C'est donc presque sans surprise qu'on retrouve le compositeur des musiques de Star Wars aux commandes de ce film mythique de Spielberg.
Et l'association cette fois est plus que profitable car la musique qu'offre Williams fait entrer le film dans la légende. Bien des gens ne connaissent le film que par cette musique.

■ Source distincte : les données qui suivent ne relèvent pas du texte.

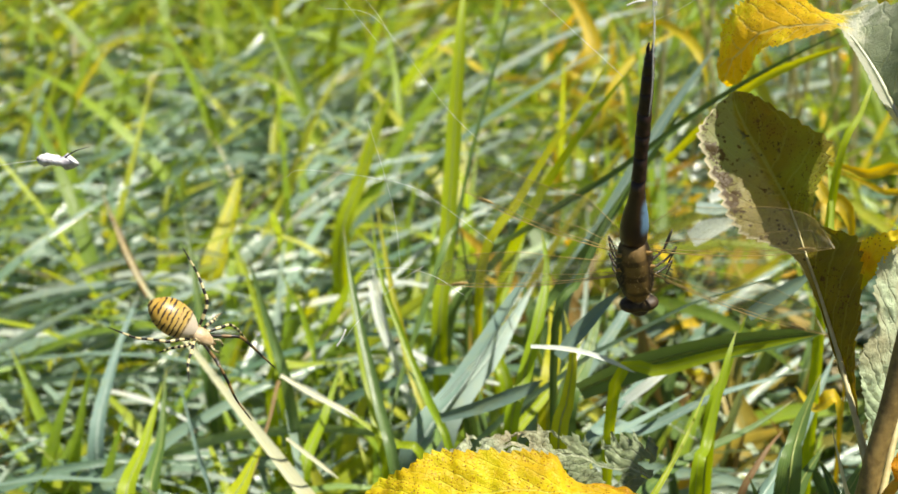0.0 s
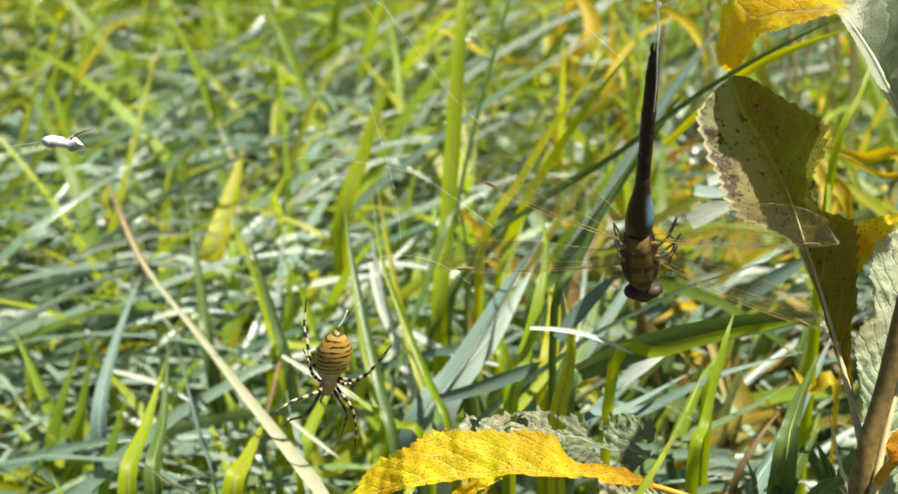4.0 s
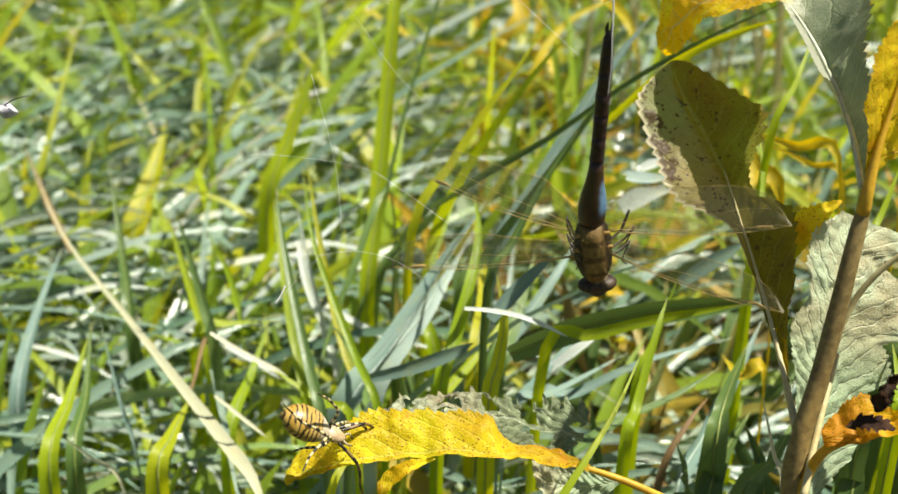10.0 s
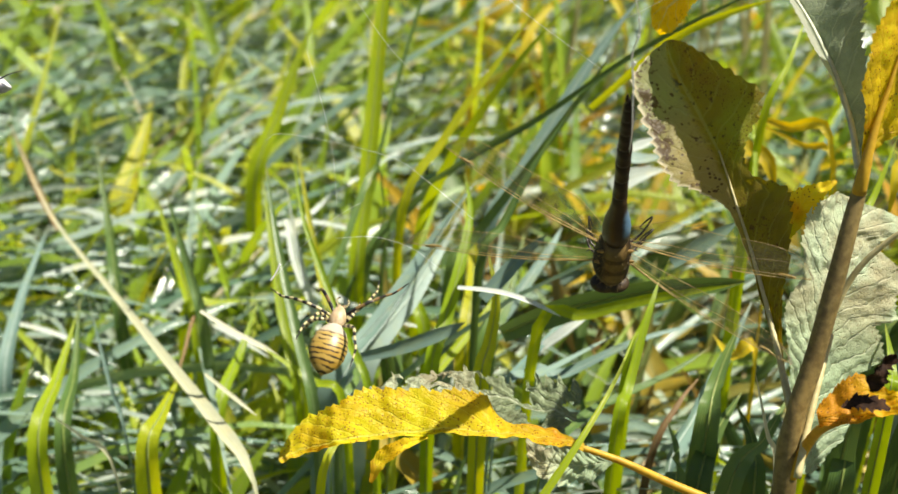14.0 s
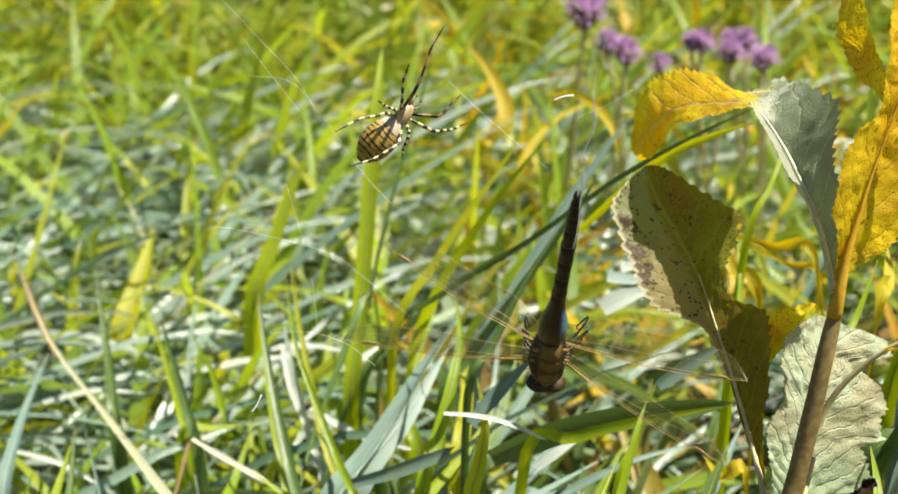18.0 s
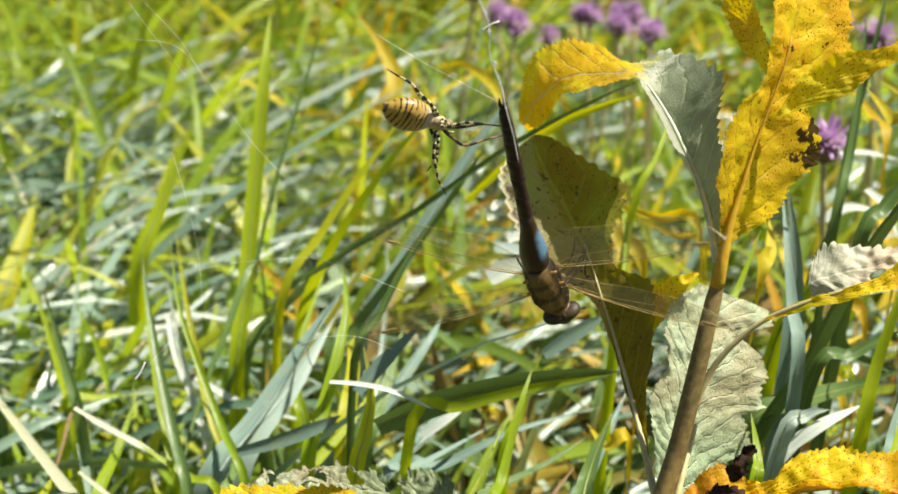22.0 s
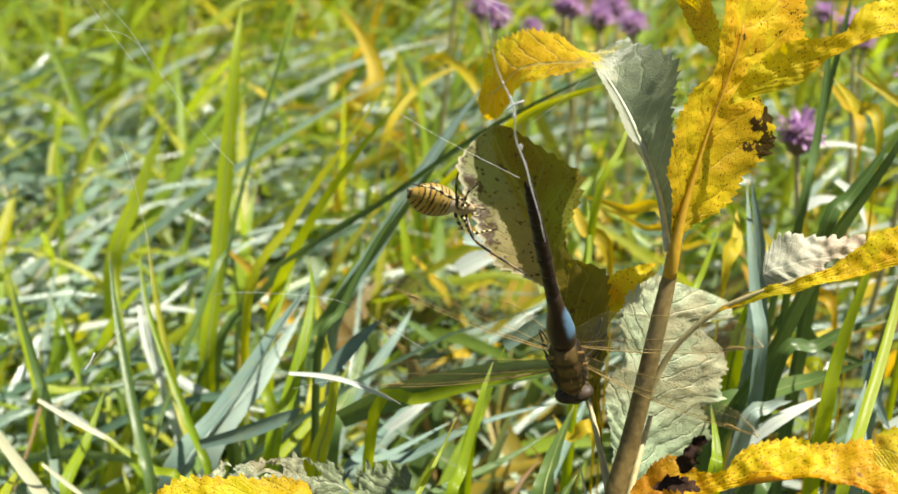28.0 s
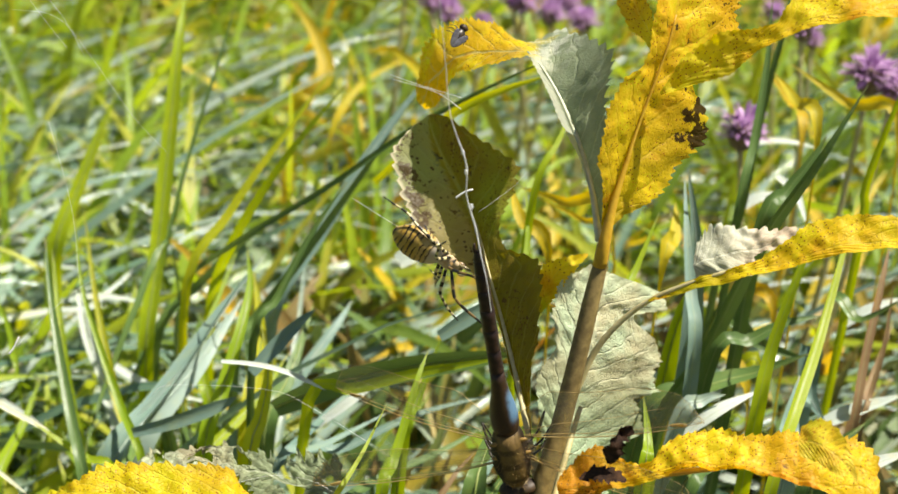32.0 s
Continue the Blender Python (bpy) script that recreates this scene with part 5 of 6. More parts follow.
# ---------------------------------------------------------------- web and prey
PREY = thing("wrapped_prey", (-0.1085, 0.3624, 0.2460), "small prey wrapped in white silk, hanging in the web", "wrapped prey")
part("bundle", lathe([(-0.0050, 0.0003), (-0.0042, 0.0010), (-0.0030, 0.0017), (-0.0018, 0.0015), (0.0, 0.0017), (0.0010, 0.0013), (0.0022, 0.0019), (0.0036, 0.0013), (0.0050, 0.0004)], 18, (0.9, 0.8), 0.9, 6), SHROUD, PREY, "white silk bundle").rotation_euler = (0, radians(100), 0)
part("leg", tube([(0.002, 0, 0.001), (0.005, -0.001, 0.003), (0.008, 0, 0.0035)], [0.0002, 0.00015, 0.0001], 5, 8), D_LEG, PREY)
part("silk_thread", tube([(-0.004, 0, 0.0005), (-0.03, 0.002, -0.002), (-0.08, 0.004, 0.004)], [0.00006, 0.00004, 0.00004], 5, 10), SILK, PREY)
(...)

Mais ce n'est pas sa propension à faire reluire Les Dents de la mer qui fait la force de cette musique. La musique est un acteur essentiel du film.
Et quel rôle joue-t-elle? Le plus jouissif et le plus intéressant: celui du requin !
Avant d'être une forme, un aileron, une gueule qui crée des effets de foules, des paniques balnéaires, Bruce - puisque tel est le surnom donné au requin par les trois héros - est avant tout une simple musique.
Une vue de plage, un plan de mer, une maison hantée en pleine nuit, une cérémonie de mariage, le repaire d'un méchant de 007: faites entendre les quelques notes subtiles et insidieuses de cette mélodie et vous saurez que le danger est là. Un danger qui s'approche à mesure que la musique faible puis, en crescendo, toujours plus sonore, se fait entendre. Disney usait du Sacre du printemps de Stravinsky pour son tyrannosaure dans Fantasia, Spielberg use du thème de Williams pour son requin blanc. Et le moins qu'on puisse dire, c'est que, dans leur rythme comme dans leur démarche, ces deux musiques se ressemblent.
Pour revenir sur Disney, on notera que comme le chasseur de Bambi, Bruce est majoritairement présent par son leitmotiv.
Et ce leitmotiv est le premier instrument de l'entreprise de suggestion du requin qui sert à le rendre plus terrifiant encore.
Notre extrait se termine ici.